* _Given task_
Word for word, restate every line of the material.

* _Available data_
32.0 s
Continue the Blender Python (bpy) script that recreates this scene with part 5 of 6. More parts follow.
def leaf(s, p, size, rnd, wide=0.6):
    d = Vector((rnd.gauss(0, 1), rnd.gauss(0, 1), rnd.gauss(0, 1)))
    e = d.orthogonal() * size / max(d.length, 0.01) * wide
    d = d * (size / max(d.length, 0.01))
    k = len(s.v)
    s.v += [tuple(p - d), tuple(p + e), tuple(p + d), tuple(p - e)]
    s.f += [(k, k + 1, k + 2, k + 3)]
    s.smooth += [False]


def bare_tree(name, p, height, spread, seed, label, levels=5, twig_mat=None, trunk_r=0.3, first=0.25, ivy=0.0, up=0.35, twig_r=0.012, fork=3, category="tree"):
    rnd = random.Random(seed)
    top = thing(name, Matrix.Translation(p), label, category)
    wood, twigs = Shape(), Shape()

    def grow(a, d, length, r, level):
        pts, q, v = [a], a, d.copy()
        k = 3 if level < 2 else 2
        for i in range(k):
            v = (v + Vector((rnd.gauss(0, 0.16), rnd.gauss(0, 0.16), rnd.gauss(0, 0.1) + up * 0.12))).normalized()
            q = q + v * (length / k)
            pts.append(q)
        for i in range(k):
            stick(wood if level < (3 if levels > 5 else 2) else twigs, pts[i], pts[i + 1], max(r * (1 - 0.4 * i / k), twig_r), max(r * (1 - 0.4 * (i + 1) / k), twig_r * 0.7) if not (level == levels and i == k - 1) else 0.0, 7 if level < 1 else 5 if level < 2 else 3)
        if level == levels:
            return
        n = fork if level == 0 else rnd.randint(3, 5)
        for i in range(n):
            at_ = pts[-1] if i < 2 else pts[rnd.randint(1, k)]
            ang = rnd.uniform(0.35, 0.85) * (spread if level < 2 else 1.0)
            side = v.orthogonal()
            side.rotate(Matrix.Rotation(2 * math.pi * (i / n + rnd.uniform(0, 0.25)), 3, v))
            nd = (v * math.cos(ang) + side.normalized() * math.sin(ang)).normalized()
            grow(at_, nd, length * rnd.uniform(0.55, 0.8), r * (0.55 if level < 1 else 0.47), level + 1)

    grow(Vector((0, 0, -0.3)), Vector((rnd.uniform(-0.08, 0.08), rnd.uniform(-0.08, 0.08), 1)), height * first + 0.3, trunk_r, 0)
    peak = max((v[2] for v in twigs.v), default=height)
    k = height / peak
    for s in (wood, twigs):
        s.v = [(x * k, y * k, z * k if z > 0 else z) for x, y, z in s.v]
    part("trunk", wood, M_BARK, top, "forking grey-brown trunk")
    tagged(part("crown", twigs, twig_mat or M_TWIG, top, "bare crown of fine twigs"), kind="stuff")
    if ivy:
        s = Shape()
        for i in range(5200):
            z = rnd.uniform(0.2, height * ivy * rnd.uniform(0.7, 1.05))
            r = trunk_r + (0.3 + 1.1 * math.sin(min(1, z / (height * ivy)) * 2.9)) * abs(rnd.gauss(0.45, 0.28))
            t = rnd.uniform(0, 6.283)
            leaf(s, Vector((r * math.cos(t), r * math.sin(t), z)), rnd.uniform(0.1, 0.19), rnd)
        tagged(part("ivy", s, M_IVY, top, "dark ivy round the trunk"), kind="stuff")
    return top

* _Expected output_
32.0 s
Continue the Blender Python (bpy) script that recreates this scene with part 5 of 6. More parts follow.
def leaf(s, p, size, rnd, wide=0.6):
    d = Vector((rnd.gauss(0, 1), rnd.gauss(0, 1), rnd.gauss(0, 1)))
    e = d.orthogonal() * size / max(d.length, 0.01) * wide
    d = d * (size / max(d.length, 0.01))
    k = len(s.v)
    s.v += [tuple(p - d), tuple(p + e), tuple(p + d), tuple(p - e)]
    s.f += [(k, k + 1, k + 2, k + 3)]
    s.smooth += [False]


def bare_tree(name, p, height, spread, seed, label, levels=5, twig_mat=None, trunk_r=0.3, first=0.25, ivy=0.0, up=0.35, twig_r=0.012, fork=3, category="tree"):
    rnd = random.Random(seed)
    top = thing(name, Matrix.Translation(p), label, category)
    wood, twigs = Shape(), Shape()

    def grow(a, d, length, r, level):
        pts, q, v = [a], a, d.copy()
        k = 3 if level < 2 else 2
        for i in range(k):
            v = (v + Vector((rnd.gauss(0, 0.16), rnd.gauss(0, 0.16), rnd.gauss(0, 0.1) + up * 0.12))).normalized()
            q = q + v * (length / k)
            pts.append(q)
        for i in range(k):
            stick(wood if level < (3 if levels > 5 else 2) else twigs, pts[i], pts[i + 1], max(r * (1 - 0.4 * i / k), twig_r), max(r * (1 - 0.4 * (i + 1) / k), twig_r * 0.7) if not (level == levels and i == k - 1) else 0.0, 7 if level < 1 else 5 if level < 2 else 3)
        if level == levels:
            return
        n = fork if level == 0 else rnd.randint(3, 5)
        for i in range(n):
            at_ = pts[-1] if i < 2 else pts[rnd.randint(1, k)]
            ang = rnd.uniform(0.35, 0.85) * (spread if level < 2 else 1.0)
            side = v.orthogonal()
            side.rotate(Matrix.Rotation(2 * math.pi * (i / n + rnd.uniform(0, 0.25)), 3, v))
            nd = (v * math.cos(ang) + side.normalized() * math.sin(ang)).normalized()
            grow(at_, nd, length * rnd.uniform(0.55, 0.8), r * (0.55 if level < 1 else 0.47), level + 1)

    grow(Vector((0, 0, -0.3)), Vector((rnd.uniform(-0.08, 0.08), rnd.uniform(-0.08, 0.08), 1)), height * first + 0.3, trunk_r, 0)
    peak = max((v[2] for v in twigs.v), default=height)
    k = height / peak
    for s in (wood, twigs):
        s.v = [(x * k, y * k, z * k if z > 0 else z) for x, y, z in s.v]
    part("trunk", wood, M_BARK, top, "forking grey-brown trunk")
    tagged(part("crown", twigs, twig_mat or M_TWIG, top, "bare crown of fine twigs"), kind="stuff")
    if ivy:
        s = Shape()
        for i in range(5200):
            z = rnd.uniform(0.2, height * ivy * rnd.uniform(0.7, 1.05))
            r = trunk_r + (0.3 + 1.1 * math.sin(min(1, z / (height * ivy)) * 2.9)) * abs(rnd.gauss(0.45, 0.28))
            t = rnd.uniform(0, 6.283)
            leaf(s, Vector((r * math.cos(t), r * math.sin(t), z)), rnd.uniform(0.1, 0.19), rnd)
        tagged(part("ivy", s, M_IVY, top, "dark ivy round the trunk"), kind="stuff")
    return top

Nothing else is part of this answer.